> [WRITTEN TASK]
Pull out from the material below all lines with "target".

> [MATERIAL]
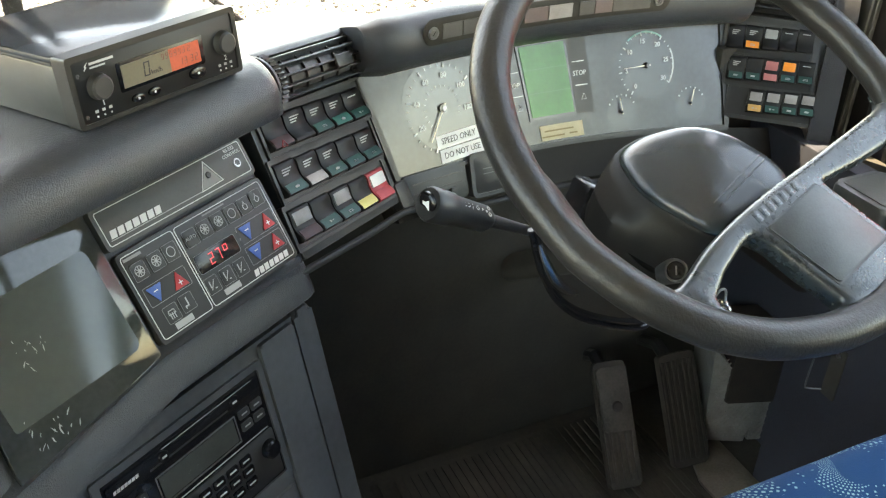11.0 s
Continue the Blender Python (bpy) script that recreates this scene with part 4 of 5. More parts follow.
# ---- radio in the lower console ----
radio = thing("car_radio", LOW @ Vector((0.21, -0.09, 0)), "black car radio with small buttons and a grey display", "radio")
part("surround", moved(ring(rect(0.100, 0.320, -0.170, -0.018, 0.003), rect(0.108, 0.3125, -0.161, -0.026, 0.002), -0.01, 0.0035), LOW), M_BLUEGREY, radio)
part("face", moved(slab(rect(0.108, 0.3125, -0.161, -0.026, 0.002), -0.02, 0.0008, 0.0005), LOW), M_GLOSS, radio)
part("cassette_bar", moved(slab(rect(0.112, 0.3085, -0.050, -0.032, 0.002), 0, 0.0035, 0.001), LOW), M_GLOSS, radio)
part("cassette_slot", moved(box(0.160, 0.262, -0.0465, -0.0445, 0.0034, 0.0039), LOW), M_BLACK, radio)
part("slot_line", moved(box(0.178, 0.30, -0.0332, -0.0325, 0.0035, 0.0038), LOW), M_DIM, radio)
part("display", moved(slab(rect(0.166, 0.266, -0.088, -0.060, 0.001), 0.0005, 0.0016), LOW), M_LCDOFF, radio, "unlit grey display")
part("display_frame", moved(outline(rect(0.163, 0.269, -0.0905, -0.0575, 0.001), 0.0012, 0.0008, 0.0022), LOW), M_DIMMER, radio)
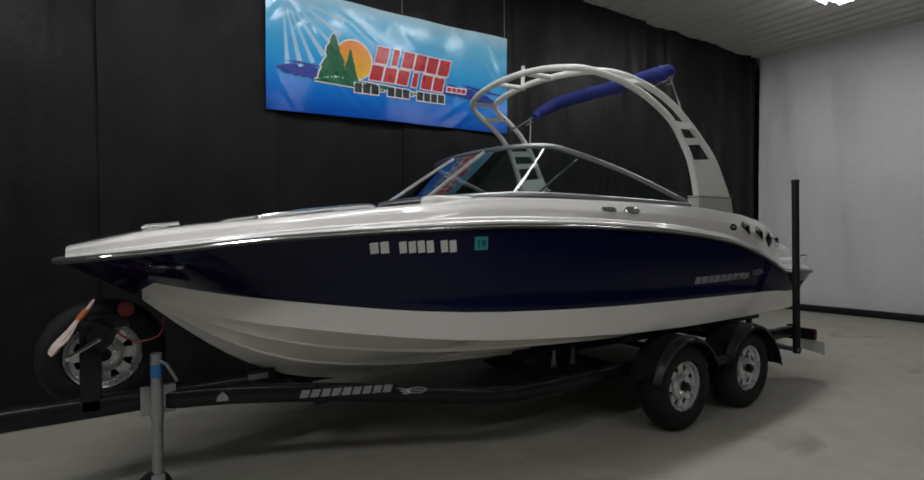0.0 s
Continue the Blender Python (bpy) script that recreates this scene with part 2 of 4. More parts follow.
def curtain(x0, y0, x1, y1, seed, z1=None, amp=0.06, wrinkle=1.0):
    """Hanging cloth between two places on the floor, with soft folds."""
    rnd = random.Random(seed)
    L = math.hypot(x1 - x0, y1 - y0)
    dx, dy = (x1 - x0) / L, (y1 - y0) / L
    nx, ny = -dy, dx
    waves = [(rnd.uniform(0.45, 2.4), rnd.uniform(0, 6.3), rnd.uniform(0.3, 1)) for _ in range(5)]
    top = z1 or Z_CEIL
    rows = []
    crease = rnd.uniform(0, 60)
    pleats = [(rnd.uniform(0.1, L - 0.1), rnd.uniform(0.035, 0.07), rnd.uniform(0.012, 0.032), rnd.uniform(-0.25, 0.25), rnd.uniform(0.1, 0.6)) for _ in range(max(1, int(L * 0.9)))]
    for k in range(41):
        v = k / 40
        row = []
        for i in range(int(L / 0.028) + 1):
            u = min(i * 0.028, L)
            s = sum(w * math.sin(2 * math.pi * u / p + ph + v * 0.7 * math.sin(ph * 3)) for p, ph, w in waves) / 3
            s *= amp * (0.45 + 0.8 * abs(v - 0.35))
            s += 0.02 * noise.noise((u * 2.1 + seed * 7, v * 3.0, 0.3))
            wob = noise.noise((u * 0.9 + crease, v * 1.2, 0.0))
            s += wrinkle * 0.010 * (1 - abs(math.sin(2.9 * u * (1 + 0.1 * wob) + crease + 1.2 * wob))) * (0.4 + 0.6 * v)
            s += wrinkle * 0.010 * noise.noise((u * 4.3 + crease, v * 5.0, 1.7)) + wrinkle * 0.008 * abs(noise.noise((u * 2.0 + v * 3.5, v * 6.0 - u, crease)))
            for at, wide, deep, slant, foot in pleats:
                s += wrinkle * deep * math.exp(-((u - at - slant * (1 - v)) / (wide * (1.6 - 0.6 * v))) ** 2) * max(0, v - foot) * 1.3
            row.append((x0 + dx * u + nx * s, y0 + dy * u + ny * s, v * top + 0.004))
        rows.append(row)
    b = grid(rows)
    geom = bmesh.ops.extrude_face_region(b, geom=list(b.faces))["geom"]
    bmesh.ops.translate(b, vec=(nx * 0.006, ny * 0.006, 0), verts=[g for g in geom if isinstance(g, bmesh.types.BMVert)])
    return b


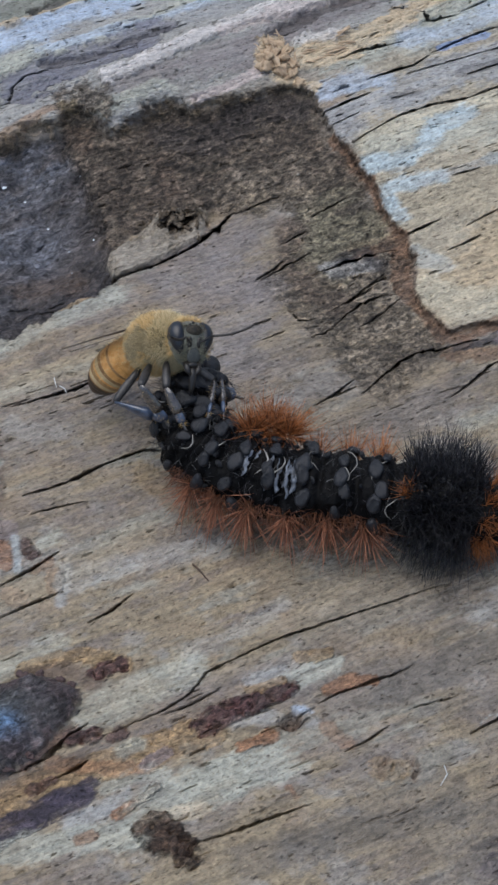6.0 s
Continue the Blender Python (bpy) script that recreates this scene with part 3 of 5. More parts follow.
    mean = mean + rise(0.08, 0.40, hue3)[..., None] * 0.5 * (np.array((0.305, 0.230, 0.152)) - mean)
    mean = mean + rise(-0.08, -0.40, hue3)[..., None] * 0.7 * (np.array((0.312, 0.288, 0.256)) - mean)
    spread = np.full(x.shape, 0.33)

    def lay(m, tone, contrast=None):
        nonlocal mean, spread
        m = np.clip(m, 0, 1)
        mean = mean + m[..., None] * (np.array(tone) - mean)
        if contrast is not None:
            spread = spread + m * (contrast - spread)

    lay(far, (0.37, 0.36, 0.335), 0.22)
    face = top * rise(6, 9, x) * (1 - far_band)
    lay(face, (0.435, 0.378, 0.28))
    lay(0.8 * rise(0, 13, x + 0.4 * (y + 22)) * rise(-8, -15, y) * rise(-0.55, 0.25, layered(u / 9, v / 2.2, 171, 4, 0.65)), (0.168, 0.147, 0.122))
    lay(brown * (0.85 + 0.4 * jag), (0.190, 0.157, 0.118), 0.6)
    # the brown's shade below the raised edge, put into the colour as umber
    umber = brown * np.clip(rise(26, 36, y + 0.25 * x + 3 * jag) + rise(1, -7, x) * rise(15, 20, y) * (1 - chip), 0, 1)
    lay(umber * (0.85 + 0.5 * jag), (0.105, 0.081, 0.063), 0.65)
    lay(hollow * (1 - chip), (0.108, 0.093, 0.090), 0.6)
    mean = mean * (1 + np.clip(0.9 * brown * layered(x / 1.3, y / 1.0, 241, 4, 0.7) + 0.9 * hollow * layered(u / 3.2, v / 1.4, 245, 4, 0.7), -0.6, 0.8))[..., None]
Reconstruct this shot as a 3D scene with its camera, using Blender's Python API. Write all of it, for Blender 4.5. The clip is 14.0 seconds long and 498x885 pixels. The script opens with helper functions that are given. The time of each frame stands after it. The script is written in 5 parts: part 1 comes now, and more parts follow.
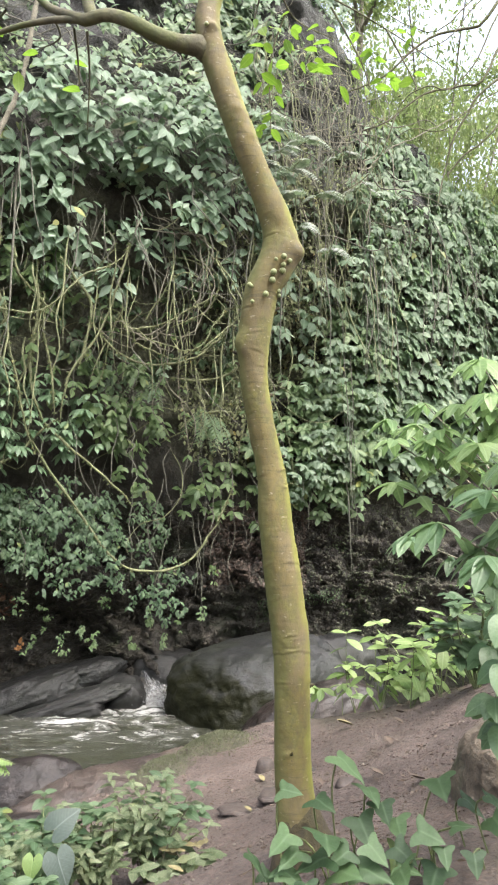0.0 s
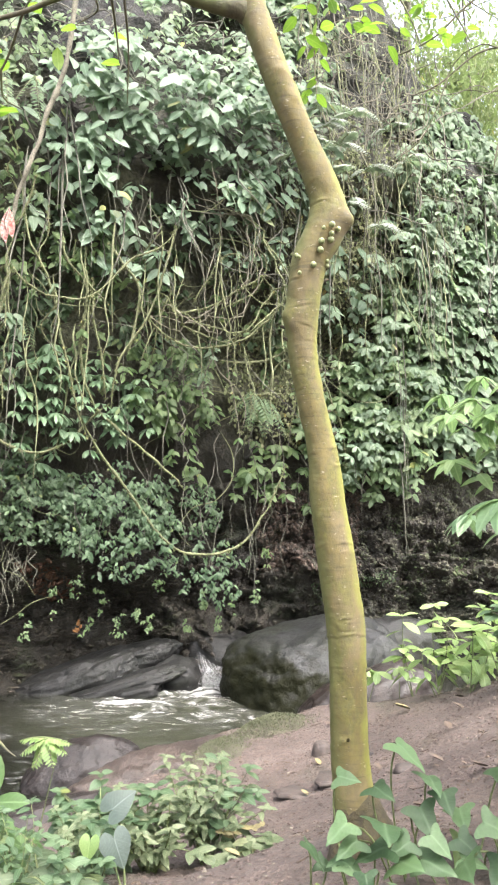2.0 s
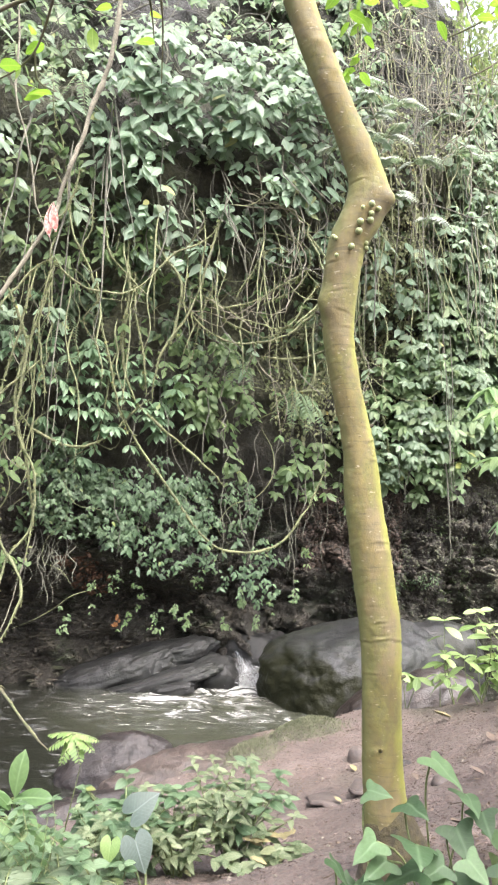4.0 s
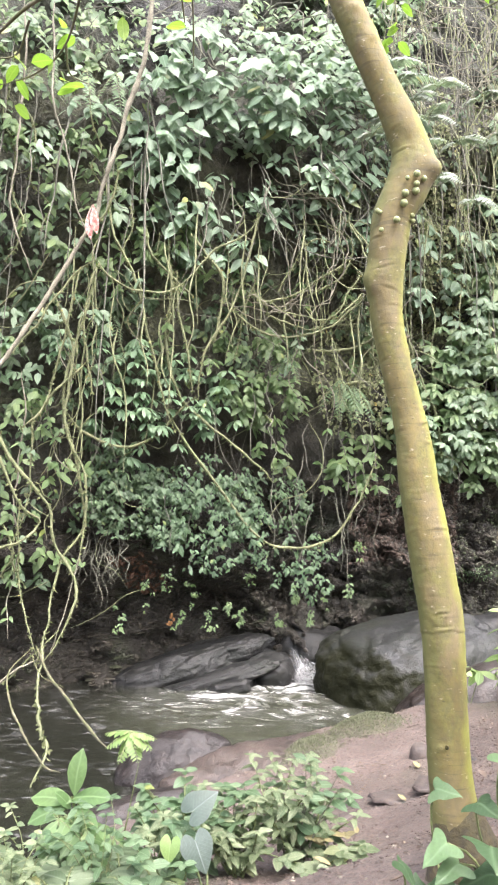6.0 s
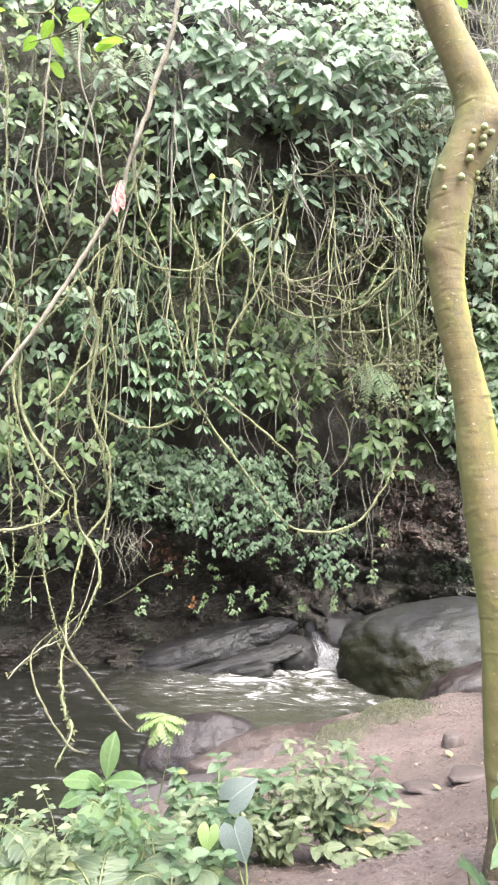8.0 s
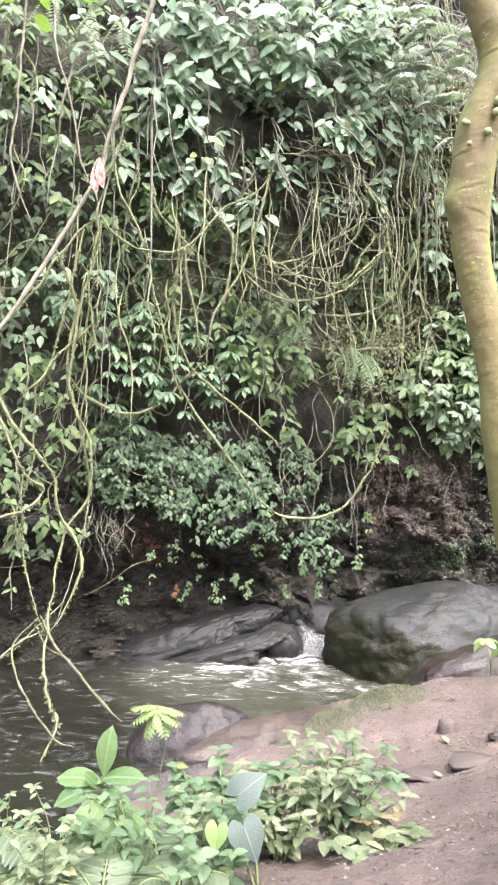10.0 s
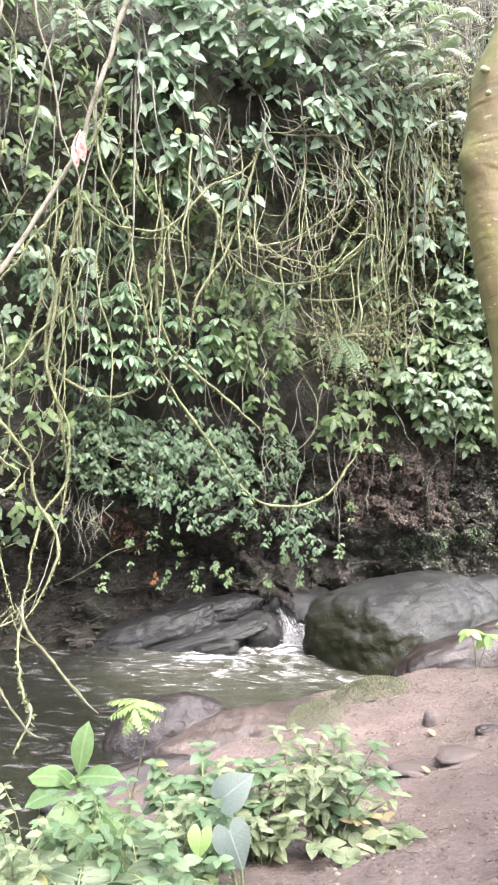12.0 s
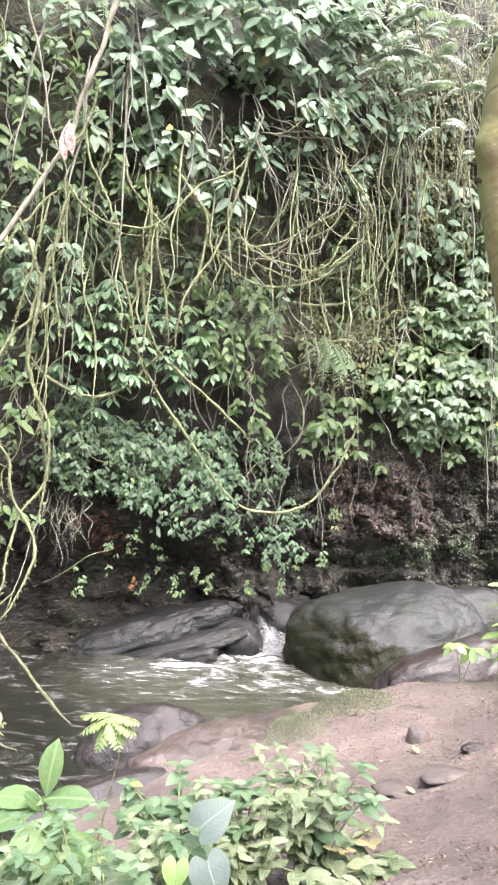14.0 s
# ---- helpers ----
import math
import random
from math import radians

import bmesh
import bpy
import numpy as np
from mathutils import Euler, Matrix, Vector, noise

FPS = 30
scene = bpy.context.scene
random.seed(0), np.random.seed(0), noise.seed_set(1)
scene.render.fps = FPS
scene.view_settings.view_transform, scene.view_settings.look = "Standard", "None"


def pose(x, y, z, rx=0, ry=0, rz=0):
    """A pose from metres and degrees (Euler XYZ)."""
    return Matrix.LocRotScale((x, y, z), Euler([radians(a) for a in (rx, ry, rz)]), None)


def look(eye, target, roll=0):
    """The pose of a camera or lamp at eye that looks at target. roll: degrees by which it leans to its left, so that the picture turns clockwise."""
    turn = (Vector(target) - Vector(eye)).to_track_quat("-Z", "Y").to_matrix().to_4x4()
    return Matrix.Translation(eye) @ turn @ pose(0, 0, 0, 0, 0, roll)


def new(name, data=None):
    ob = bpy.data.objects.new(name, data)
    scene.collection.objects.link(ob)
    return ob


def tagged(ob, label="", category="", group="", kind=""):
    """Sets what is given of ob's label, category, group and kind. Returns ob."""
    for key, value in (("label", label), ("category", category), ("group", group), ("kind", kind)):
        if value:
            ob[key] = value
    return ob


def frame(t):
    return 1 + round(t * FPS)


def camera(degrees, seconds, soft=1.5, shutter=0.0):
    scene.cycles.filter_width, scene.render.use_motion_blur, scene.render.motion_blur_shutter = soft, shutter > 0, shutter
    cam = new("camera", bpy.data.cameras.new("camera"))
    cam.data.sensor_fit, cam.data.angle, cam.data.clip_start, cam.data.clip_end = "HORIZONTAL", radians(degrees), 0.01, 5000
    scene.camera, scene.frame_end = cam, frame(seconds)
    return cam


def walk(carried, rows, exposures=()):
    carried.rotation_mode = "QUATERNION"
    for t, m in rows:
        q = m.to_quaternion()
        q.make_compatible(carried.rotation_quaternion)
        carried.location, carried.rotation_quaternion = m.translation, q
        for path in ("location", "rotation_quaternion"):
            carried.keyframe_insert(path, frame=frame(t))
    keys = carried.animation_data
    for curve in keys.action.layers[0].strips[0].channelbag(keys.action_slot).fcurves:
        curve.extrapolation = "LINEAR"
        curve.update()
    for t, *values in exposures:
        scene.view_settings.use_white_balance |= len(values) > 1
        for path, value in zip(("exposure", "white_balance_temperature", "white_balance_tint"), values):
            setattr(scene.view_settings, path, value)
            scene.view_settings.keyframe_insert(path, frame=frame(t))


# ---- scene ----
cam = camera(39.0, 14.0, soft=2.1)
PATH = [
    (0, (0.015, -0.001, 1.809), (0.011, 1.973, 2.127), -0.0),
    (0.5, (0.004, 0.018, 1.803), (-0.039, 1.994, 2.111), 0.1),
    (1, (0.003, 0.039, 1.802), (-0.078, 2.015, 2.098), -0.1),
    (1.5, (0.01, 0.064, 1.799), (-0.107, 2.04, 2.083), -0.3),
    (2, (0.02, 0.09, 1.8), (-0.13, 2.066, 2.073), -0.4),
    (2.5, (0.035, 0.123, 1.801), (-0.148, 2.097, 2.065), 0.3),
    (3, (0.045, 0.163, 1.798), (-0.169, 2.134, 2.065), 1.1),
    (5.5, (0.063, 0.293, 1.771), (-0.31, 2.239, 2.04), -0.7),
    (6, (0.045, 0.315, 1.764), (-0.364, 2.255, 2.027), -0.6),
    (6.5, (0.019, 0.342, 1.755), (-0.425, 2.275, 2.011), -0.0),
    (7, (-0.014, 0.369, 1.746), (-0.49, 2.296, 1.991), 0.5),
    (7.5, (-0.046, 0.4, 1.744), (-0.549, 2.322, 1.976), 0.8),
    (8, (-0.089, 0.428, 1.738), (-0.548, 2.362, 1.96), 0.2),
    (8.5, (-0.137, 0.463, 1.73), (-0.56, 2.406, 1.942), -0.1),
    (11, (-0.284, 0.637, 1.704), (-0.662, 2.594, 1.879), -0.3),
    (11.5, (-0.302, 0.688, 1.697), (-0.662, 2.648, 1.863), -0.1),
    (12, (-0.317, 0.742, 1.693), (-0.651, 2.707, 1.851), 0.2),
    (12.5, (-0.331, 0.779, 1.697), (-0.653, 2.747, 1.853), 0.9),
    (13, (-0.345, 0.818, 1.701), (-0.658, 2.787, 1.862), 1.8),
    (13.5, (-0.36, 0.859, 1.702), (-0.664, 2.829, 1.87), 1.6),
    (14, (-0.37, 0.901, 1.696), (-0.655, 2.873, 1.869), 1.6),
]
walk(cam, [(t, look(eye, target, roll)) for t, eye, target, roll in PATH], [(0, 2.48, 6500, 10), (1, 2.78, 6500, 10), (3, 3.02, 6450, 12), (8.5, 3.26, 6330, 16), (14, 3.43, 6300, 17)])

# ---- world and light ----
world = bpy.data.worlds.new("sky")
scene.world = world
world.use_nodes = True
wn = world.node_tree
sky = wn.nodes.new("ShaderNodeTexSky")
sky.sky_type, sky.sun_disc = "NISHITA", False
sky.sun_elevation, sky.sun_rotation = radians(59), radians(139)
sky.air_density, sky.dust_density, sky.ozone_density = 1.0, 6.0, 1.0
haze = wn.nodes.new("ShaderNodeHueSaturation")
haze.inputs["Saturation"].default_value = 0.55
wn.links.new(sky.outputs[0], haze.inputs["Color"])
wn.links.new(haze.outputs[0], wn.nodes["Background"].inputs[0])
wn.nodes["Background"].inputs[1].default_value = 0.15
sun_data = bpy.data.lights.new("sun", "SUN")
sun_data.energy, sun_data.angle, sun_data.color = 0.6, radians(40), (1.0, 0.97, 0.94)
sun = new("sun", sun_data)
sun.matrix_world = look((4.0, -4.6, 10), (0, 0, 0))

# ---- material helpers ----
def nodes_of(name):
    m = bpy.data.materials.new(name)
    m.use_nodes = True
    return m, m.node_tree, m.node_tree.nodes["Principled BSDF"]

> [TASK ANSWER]
def look(eye, target, roll=0):
    """The pose of a camera or lamp at eye that looks at target. roll: degrees by which it leans to its left, so that the picture turns clockwise."""
    turn = (Vector(target) - Vector(eye)).to_track_quat("-Z", "Y").to_matrix().to_4x4()
walk(cam, [(t, look(eye, target, roll)) for t, eye, target, roll in PATH], [(0, 2.48, 6500, 10), (1, 2.78, 6500, 10), (3, 3.02, 6450, 12), (8.5, 3.26, 6330, 16), (14, 3.43, 6300, 17)])